**Data excerpt**
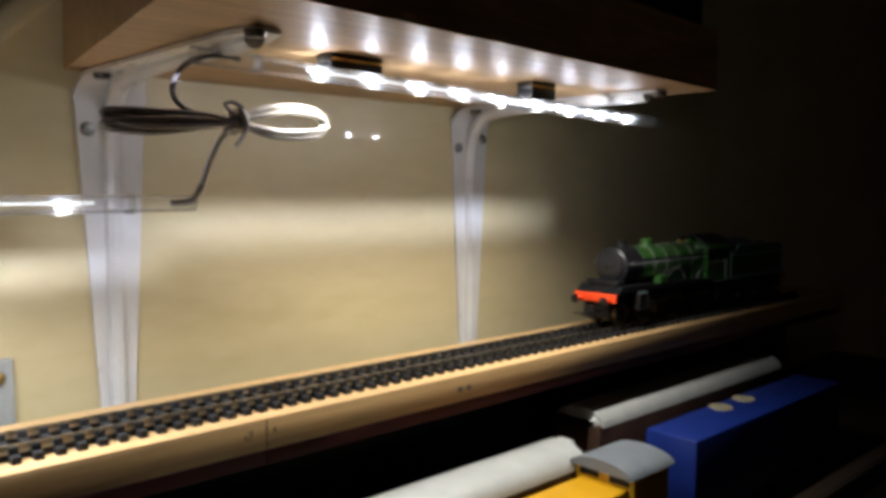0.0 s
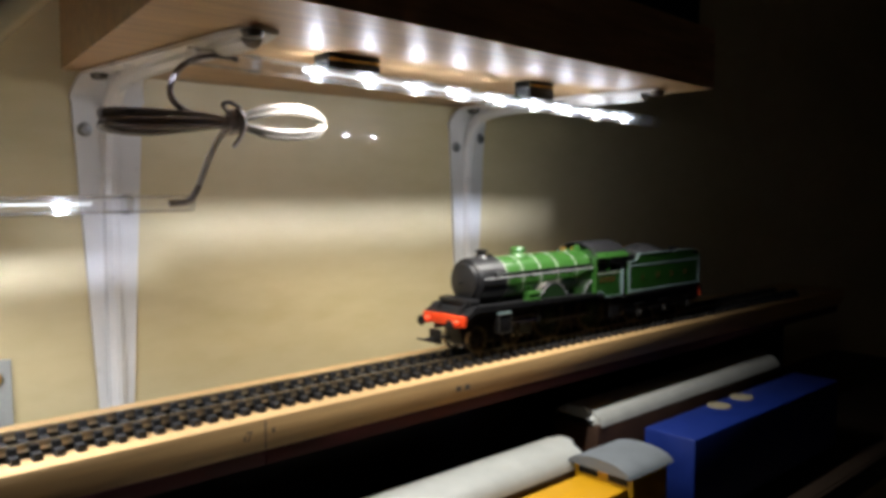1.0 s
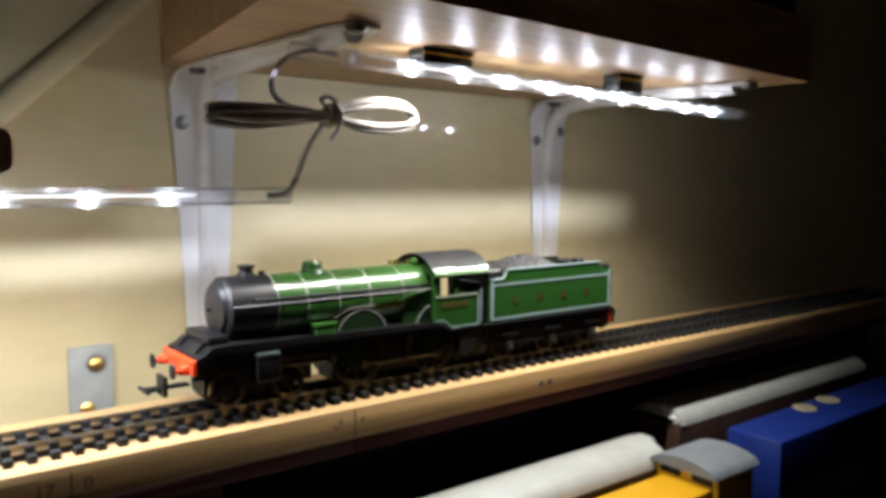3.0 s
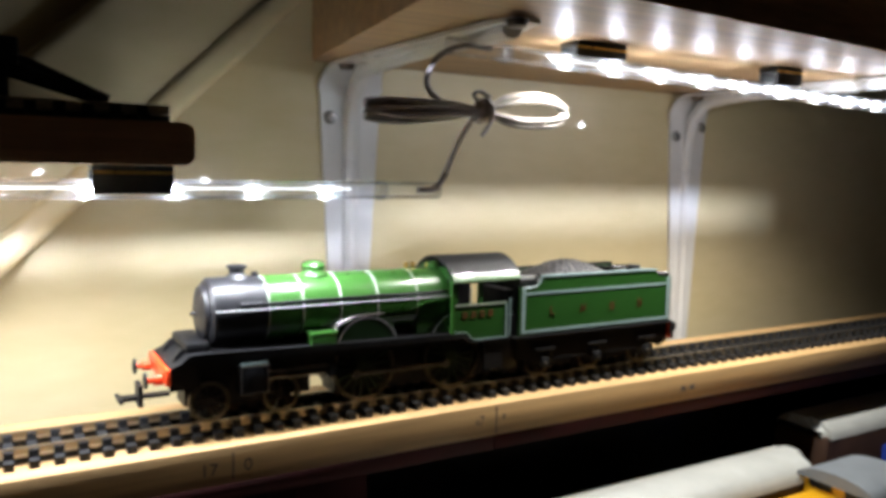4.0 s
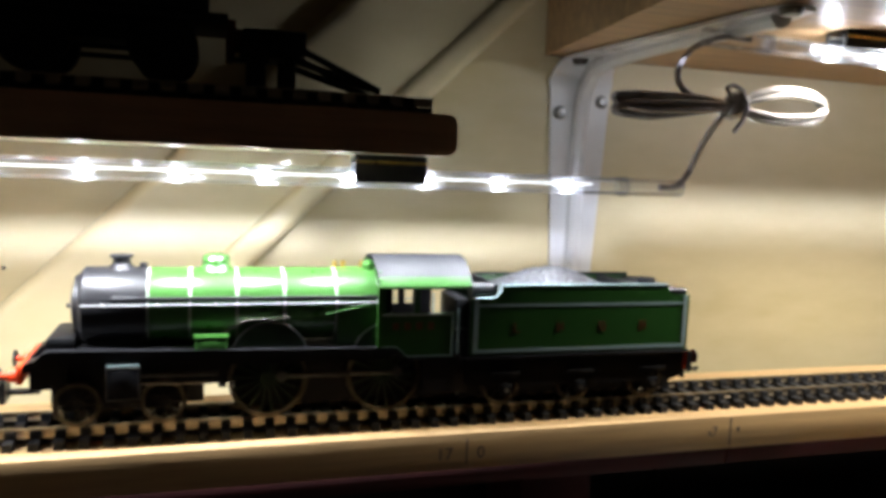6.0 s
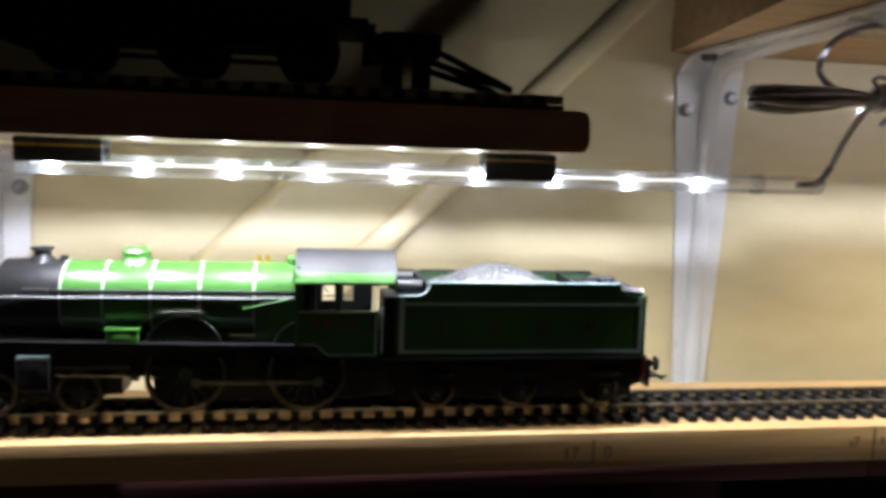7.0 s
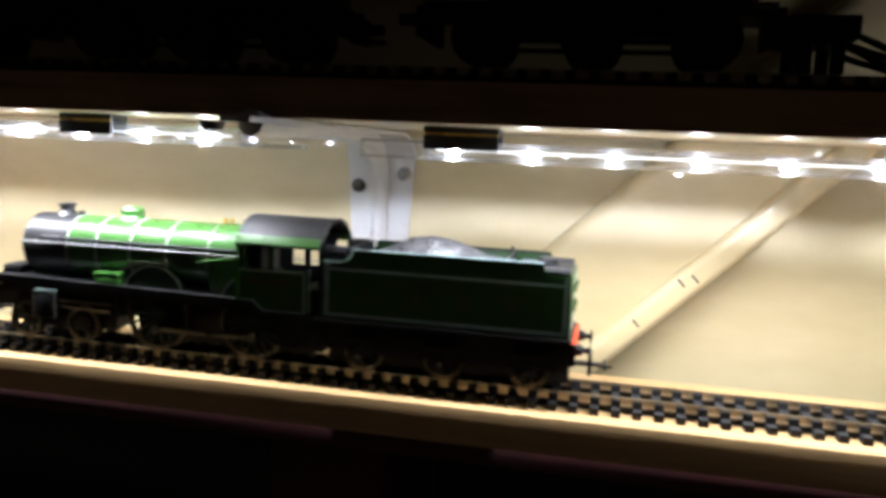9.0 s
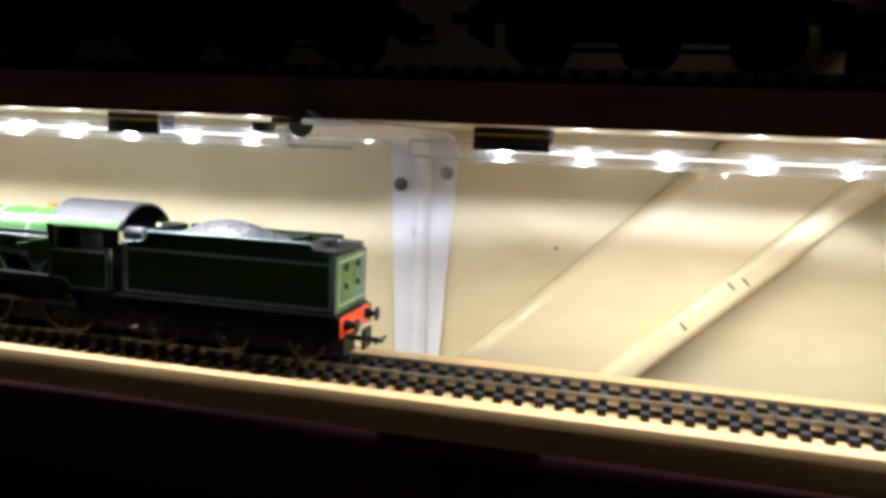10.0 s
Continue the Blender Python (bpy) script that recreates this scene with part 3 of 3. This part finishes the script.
for s in (-1, 1):
    ys = CY + s * W
    part("cylinder", box(nb(), -0.0028, 0.0072, CY + s * 0.0098, CY + s * 0.0170, 0.0155, 0.0262, 0.0008), BLACK, loco, "black boxy cylinder")
    yf = CY + s * 0.0170
    for q in ((-0.0028, 0.0072, 0.0254, 0.0261), (-0.0028, 0.0072, 0.0156, 0.0160), (-0.0028, -0.0025, 0.0160, 0.0254), (0.0069, 0.0072, 0.0160, 0.0254)):
        part("cylinder_beading", box(nb(), q[0], q[1], yf, yf + s * 0.0003, q[2], q[3]), ROD, loco, "thin steel beading round the cylinder")
    part("cylinder_cover", box(nb(), -0.0026, 0.0070, CY + s * 0.0102, CY + s * 0.0168, 0.02622, 0.0268), LINING_GREY, loco)
    part("slide_bar", box(nb(), 0.0072, 0.0320, CY + s * 0.0132, CY + s * 0.0144, 0.0218, 0.0228), ROD, loco)
    part("piston_rod", rod(nb(), (0.0072, CY + s * 0.0138, 0.0200), (0.0290, CY + s * 0.0138, 0.0195), 0.0006, seg=8), ROD, loco)
    part("slide_bracket", box(nb(), 0.0310, 0.0335, CY + s * 0.0120, CY + s * 0.0150, 0.0180, 0.0285), BLACK, loco)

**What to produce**
Report every line in the data above in which the word "part" appears.

**Final answer**
Continue the Blender Python (bpy) script that recreates this scene with part 3 of 3. This part finishes the script.
    part("cylinder", box(nb(), -0.0028, 0.0072, CY + s * 0.0098, CY + s * 0.0170, 0.0155, 0.0262, 0.0008), BLACK, loco, "black boxy cylinder")
        part("cylinder_beading", box(nb(), q[0], q[1], yf, yf + s * 0.0003, q[2], q[3]), ROD, loco, "thin steel beading round the cylinder")
    part("cylinder_cover", box(nb(), -0.0026, 0.0070, CY + s * 0.0102, CY + s * 0.0168, 0.02622, 0.0268), LINING_GREY, loco)
    part("slide_bar", box(nb(), 0.0072, 0.0320, CY + s * 0.0132, CY + s * 0.0144, 0.0218, 0.0228), ROD, loco)
    part("piston_rod", rod(nb(), (0.0072, CY + s * 0.0138, 0.0200), (0.0290, CY + s * 0.0138, 0.0195), 0.0006, seg=8), ROD, loco)
    part("slide_bracket", box(nb(), 0.0310, 0.0335, CY + s * 0.0120, CY + s * 0.0150, 0.0180, 0.0285), BLACK, loco)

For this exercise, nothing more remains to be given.